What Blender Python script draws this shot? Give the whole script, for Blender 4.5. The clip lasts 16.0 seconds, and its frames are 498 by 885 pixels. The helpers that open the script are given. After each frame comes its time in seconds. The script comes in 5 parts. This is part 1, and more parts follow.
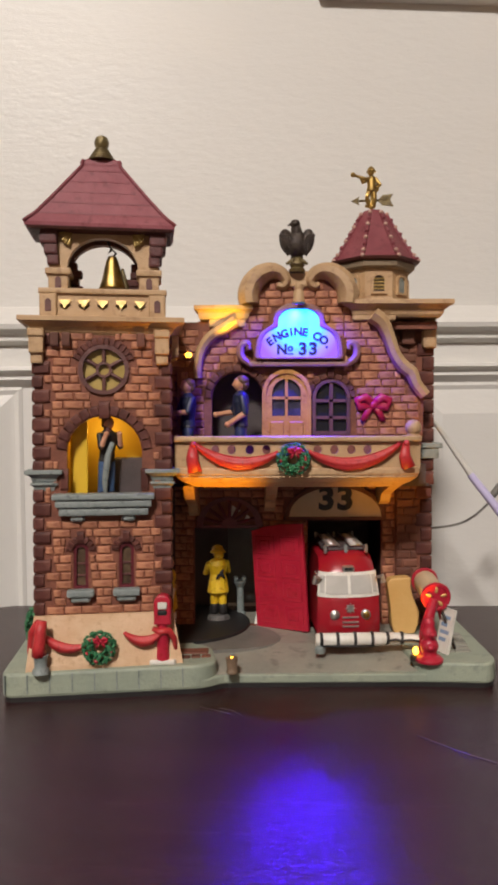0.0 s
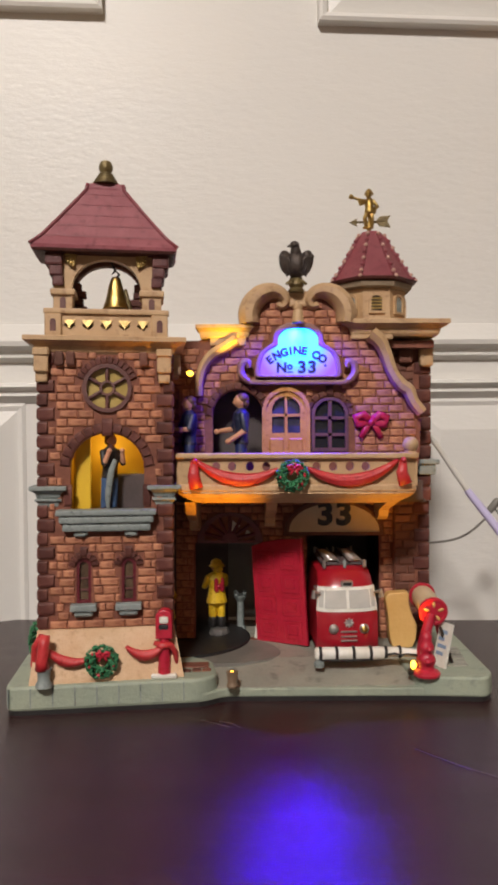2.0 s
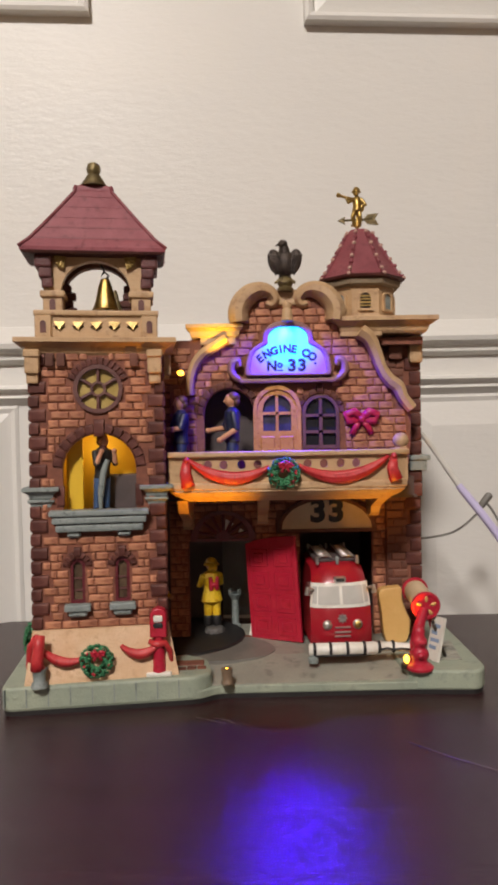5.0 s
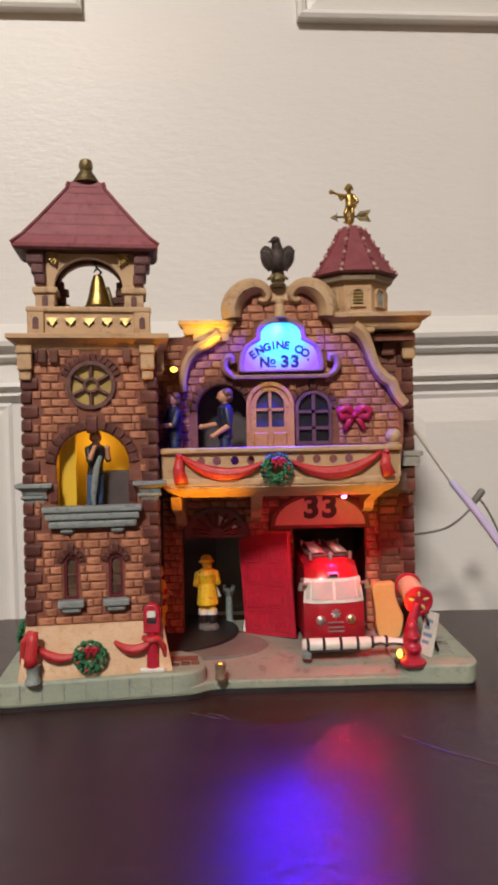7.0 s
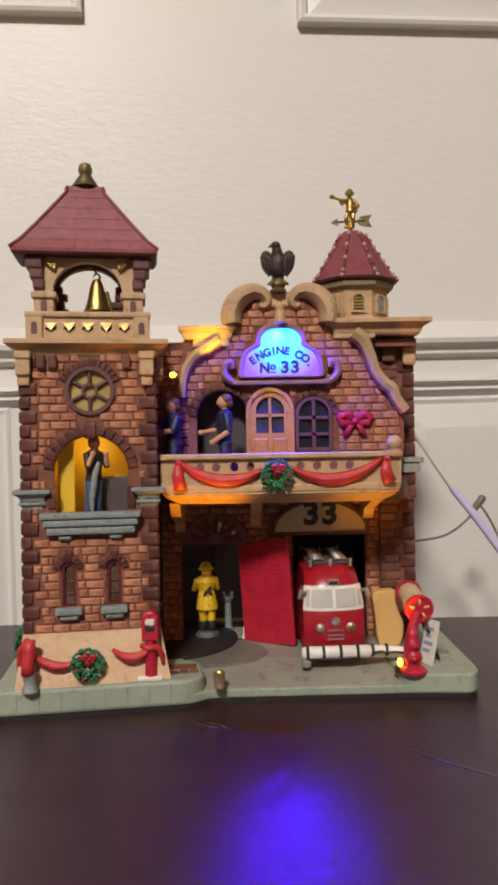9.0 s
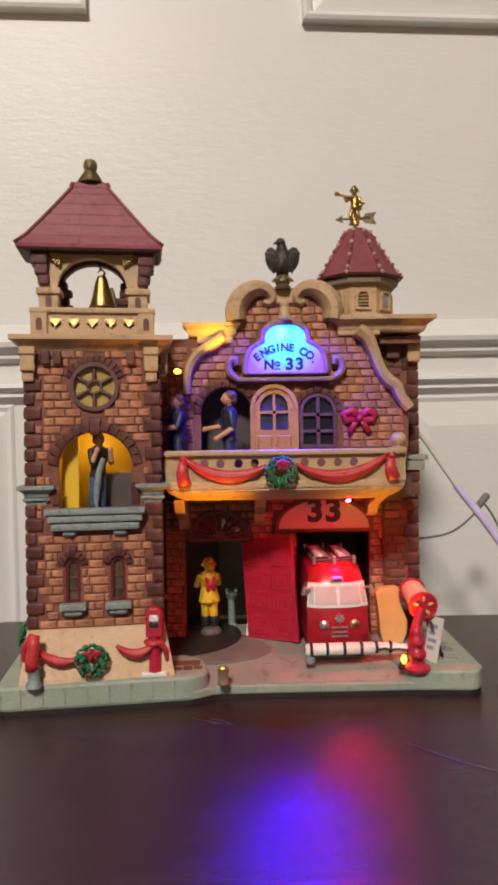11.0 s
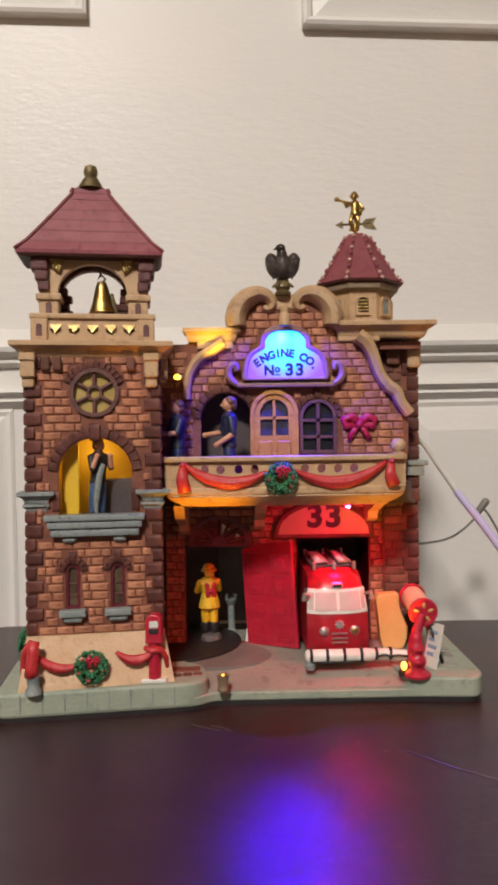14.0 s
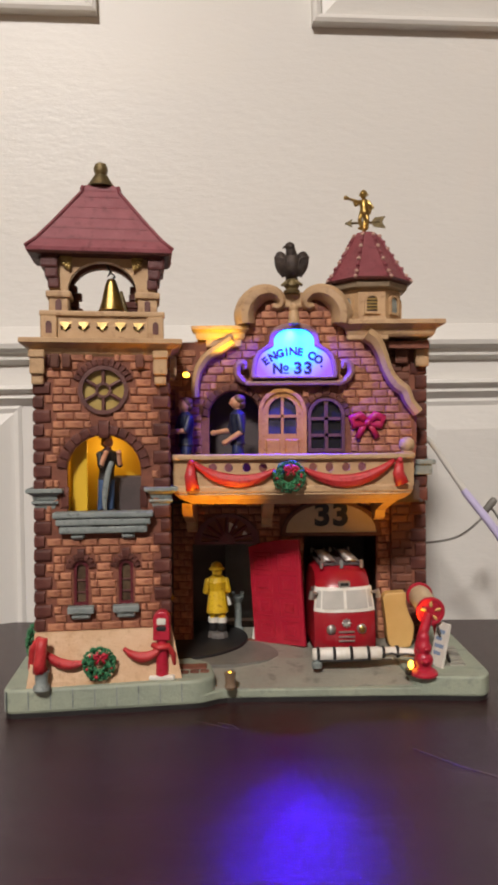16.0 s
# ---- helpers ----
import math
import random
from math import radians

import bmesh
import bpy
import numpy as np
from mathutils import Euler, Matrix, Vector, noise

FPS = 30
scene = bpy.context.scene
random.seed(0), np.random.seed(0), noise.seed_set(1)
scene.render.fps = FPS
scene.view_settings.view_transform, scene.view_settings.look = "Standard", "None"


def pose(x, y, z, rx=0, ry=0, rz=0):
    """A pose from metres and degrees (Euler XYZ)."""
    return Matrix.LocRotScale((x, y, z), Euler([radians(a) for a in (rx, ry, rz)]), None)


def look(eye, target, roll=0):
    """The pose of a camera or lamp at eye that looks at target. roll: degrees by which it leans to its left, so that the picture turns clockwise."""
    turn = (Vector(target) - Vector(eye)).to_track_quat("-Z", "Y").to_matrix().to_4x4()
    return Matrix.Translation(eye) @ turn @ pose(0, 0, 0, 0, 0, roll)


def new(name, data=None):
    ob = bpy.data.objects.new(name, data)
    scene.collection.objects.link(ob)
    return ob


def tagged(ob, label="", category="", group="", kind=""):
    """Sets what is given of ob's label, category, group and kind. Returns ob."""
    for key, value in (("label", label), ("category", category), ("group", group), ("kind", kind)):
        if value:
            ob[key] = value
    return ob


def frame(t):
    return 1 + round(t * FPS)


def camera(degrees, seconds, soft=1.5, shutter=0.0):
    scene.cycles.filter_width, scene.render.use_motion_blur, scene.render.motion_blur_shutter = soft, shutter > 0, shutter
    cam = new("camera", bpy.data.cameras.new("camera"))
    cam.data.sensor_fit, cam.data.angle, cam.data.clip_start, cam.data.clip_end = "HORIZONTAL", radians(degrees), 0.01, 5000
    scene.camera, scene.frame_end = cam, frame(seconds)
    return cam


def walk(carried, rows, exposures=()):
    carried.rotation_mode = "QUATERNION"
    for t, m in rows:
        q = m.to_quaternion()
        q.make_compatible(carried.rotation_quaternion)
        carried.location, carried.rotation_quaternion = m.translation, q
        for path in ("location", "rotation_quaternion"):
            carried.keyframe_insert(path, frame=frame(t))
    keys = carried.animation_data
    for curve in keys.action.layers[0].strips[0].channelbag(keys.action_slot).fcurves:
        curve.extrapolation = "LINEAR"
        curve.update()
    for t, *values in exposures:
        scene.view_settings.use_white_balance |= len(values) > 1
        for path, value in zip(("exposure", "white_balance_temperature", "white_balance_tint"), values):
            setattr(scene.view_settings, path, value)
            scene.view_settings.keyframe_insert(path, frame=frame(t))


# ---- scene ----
cam = camera(38.0, 16.0, soft=3.4, shutter=0.5)
# seconds, eye in metres, yaw, pitch and roll in degrees
ROWS = [
    (0, -0.00000, -0.00000, 0.13000, -0.000, -1.100, 0.950),
    (0.5, 0.00012, -0.00046, 0.12954, -0.081, -0.915, 0.829),
    (1, 0.00015, -0.00197, 0.13007, 0.106, -0.667, 0.764),
    (1.5, -0.00096, -0.00333, 0.13161, 0.166, -0.429, 0.717),
    (2, -0.00011, -0.00714, 0.13228, -0.004, -0.097, 0.912),
    (2.5, 0.00091, -0.00802, 0.13212, -0.053, -0.212, 1.179),
    (3, 0.00102, -0.00916, 0.13199, 0.015, -0.279, 1.304),
    (3.5, 0.00131, -0.00894, 0.13078, -0.057, -0.418, 1.577),
    (6, 0.00302, -0.01002, 0.13192, -0.418, 0.022, 1.905),
    (6.5, 0.00223, -0.01026, 0.13130, -0.656, -0.158, 1.900),
    (7, 0.00374, -0.01010, 0.12973, -0.663, -0.200, 1.947),
    (7.5, 0.00414, -0.00992, 0.12897, -0.754, -0.350, 1.968),
    (8, 0.00428, -0.01047, 0.12949, -0.885, -0.223, 1.895),
    (8.5, 0.00303, -0.00761, 0.13192, -0.822, -0.001, 1.797),
    (9, 0.00349, -0.00729, 0.13134, -0.737, 0.051, 1.799),
    (11.5, 0.00211, -0.00714, 0.12999, -0.561, -0.014, 1.627),
    (12, 0.00225, -0.00789, 0.13199, -0.561, 0.109, 1.696),
    (12.5, 0.00244, -0.00669, 0.13266, -0.671, 0.238, 1.766),
    (13, 0.00348, -0.00623, 0.13208, -0.704, 0.248, 1.821),
    (13.5, 0.00301, -0.00733, 0.13242, -0.712, 0.271, 1.760),
    (14, 0.00179, -0.00695, 0.13208, -0.651, 0.151, 1.589),
    (14.5, 0.00268, -0.00774, 0.13147, -0.643, 0.059, 1.583),
    (15, 0.00187, -0.00712, 0.13084, -0.702, -0.056, 1.552),
    (15.5, 0.00131, -0.00740, 0.13077, -0.473, -0.146, 1.392),
    (16, -0.00015, -0.00746, 0.13242, -0.286, -0.033, 1.248),
]
walk(cam, [(t, pose(x, y, z, 90 + pitch, roll, yaw)) for t, x, y, z, yaw, pitch, roll in ROWS])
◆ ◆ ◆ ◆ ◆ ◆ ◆
* **Given problem**: Give an exact reproduction of every line, leaving out any picture.

* **Exercise result**:
What Blender Python script draws this shot? Give the whole script, for Blender 4.5. The clip lasts 16.0 seconds, and its frames are 498 by 885 pixels. The helpers that open the script are given. After each frame comes its time in seconds. The script comes in 5 parts. This is part 1, and more parts follow.
0.0 s
2.0 s
5.0 s
7.0 s
9.0 s
11.0 s
14.0 s
16.0 s
# ---- helpers ----
import math
import random
from math import radians

import bmesh
import bpy
import numpy as np
from mathutils import Euler, Matrix, Vector, noise

FPS = 30
scene = bpy.context.scene
random.seed(0), np.random.seed(0), noise.seed_set(1)
scene.render.fps = FPS
scene.view_settings.view_transform, scene.view_settings.look = "Standard", "None"


def pose(x, y, z, rx=0, ry=0, rz=0):
    """A pose from metres and degrees (Euler XYZ)."""
    return Matrix.LocRotScale((x, y, z), Euler([radians(a) for a in (rx, ry, rz)]), None)


def look(eye, target, roll=0):
    """The pose of a camera or lamp at eye that looks at target. roll: degrees by which it leans to its left, so that the picture turns clockwise."""
    turn = (Vector(target) - Vector(eye)).to_track_quat("-Z", "Y").to_matrix().to_4x4()
    return Matrix.Translation(eye) @ turn @ pose(0, 0, 0, 0, 0, roll)


def new(name, data=None):
    ob = bpy.data.objects.new(name, data)
    scene.collection.objects.link(ob)
    return ob


def tagged(ob, label="", category="", group="", kind=""):
    """Sets what is given of ob's label, category, group and kind. Returns ob."""
    for key, value in (("label", label), ("category", category), ("group", group), ("kind", kind)):
        if value:
            ob[key] = value
    return ob


def frame(t):
    return 1 + round(t * FPS)


def camera(degrees, seconds, soft=1.5, shutter=0.0):
    scene.cycles.filter_width, scene.render.use_motion_blur, scene.render.motion_blur_shutter = soft, shutter > 0, shutter
    cam = new("camera", bpy.data.cameras.new("camera"))
    cam.data.sensor_fit, cam.data.angle, cam.data.clip_start, cam.data.clip_end = "HORIZONTAL", radians(degrees), 0.01, 5000
    scene.camera, scene.frame_end = cam, frame(seconds)
    return cam


def walk(carried, rows, exposures=()):
    carried.rotation_mode = "QUATERNION"
    for t, m in rows:
        q = m.to_quaternion()
        q.make_compatible(carried.rotation_quaternion)
        carried.location, carried.rotation_quaternion = m.translation, q
        for path in ("location", "rotation_quaternion"):
            carried.keyframe_insert(path, frame=frame(t))
    keys = carried.animation_data
    for curve in keys.action.layers[0].strips[0].channelbag(keys.action_slot).fcurves:
        curve.extrapolation = "LINEAR"
        curve.update()
    for t, *values in exposures:
        scene.view_settings.use_white_balance |= len(values) > 1
        for path, value in zip(("exposure", "white_balance_temperature", "white_balance_tint"), values):
            setattr(scene.view_settings, path, value)
            scene.view_settings.keyframe_insert(path, frame=frame(t))


# ---- scene ----
cam = camera(38.0, 16.0, soft=3.4, shutter=0.5)
# seconds, eye in metres, yaw, pitch and roll in degrees
ROWS = [
    (0, -0.00000, -0.00000, 0.13000, -0.000, -1.100, 0.950),
    (0.5, 0.00012, -0.00046, 0.12954, -0.081, -0.915, 0.829),
    (1, 0.00015, -0.00197, 0.13007, 0.106, -0.667, 0.764),
    (1.5, -0.00096, -0.00333, 0.13161, 0.166, -0.429, 0.717),
    (2, -0.00011, -0.00714, 0.13228, -0.004, -0.097, 0.912),
    (2.5, 0.00091, -0.00802, 0.13212, -0.053, -0.212, 1.179),
    (3, 0.00102, -0.00916, 0.13199, 0.015, -0.279, 1.304),
    (3.5, 0.00131, -0.00894, 0.13078, -0.057, -0.418, 1.577),
    (6, 0.00302, -0.01002, 0.13192, -0.418, 0.022, 1.905),
    (6.5, 0.00223, -0.01026, 0.13130, -0.656, -0.158, 1.900),
    (7, 0.00374, -0.01010, 0.12973, -0.663, -0.200, 1.947),
    (7.5, 0.00414, -0.00992, 0.12897, -0.754, -0.350, 1.968),
    (8, 0.00428, -0.01047, 0.12949, -0.885, -0.223, 1.895),
    (8.5, 0.00303, -0.00761, 0.13192, -0.822, -0.001, 1.797),
    (9, 0.00349, -0.00729, 0.13134, -0.737, 0.051, 1.799),
    (11.5, 0.00211, -0.00714, 0.12999, -0.561, -0.014, 1.627),
    (12, 0.00225, -0.00789, 0.13199, -0.561, 0.109, 1.696),
    (12.5, 0.00244, -0.00669, 0.13266, -0.671, 0.238, 1.766),
    (13, 0.00348, -0.00623, 0.13208, -0.704, 0.248, 1.821),
    (13.5, 0.00301, -0.00733, 0.13242, -0.712, 0.271, 1.760),
    (14, 0.00179, -0.00695, 0.13208, -0.651, 0.151, 1.589),
    (14.5, 0.00268, -0.00774, 0.13147, -0.643, 0.059, 1.583),
    (15, 0.00187, -0.00712, 0.13084, -0.702, -0.056, 1.552),
    (15.5, 0.00131, -0.00740, 0.13077, -0.473, -0.146, 1.392),
    (16, -0.00015, -0.00746, 0.13242, -0.286, -0.033, 1.248),
]
walk(cam, [(t, pose(x, y, z, 90 + pitch, roll, yaw)) for t, x, y, z, yaw, pitch, roll in ROWS])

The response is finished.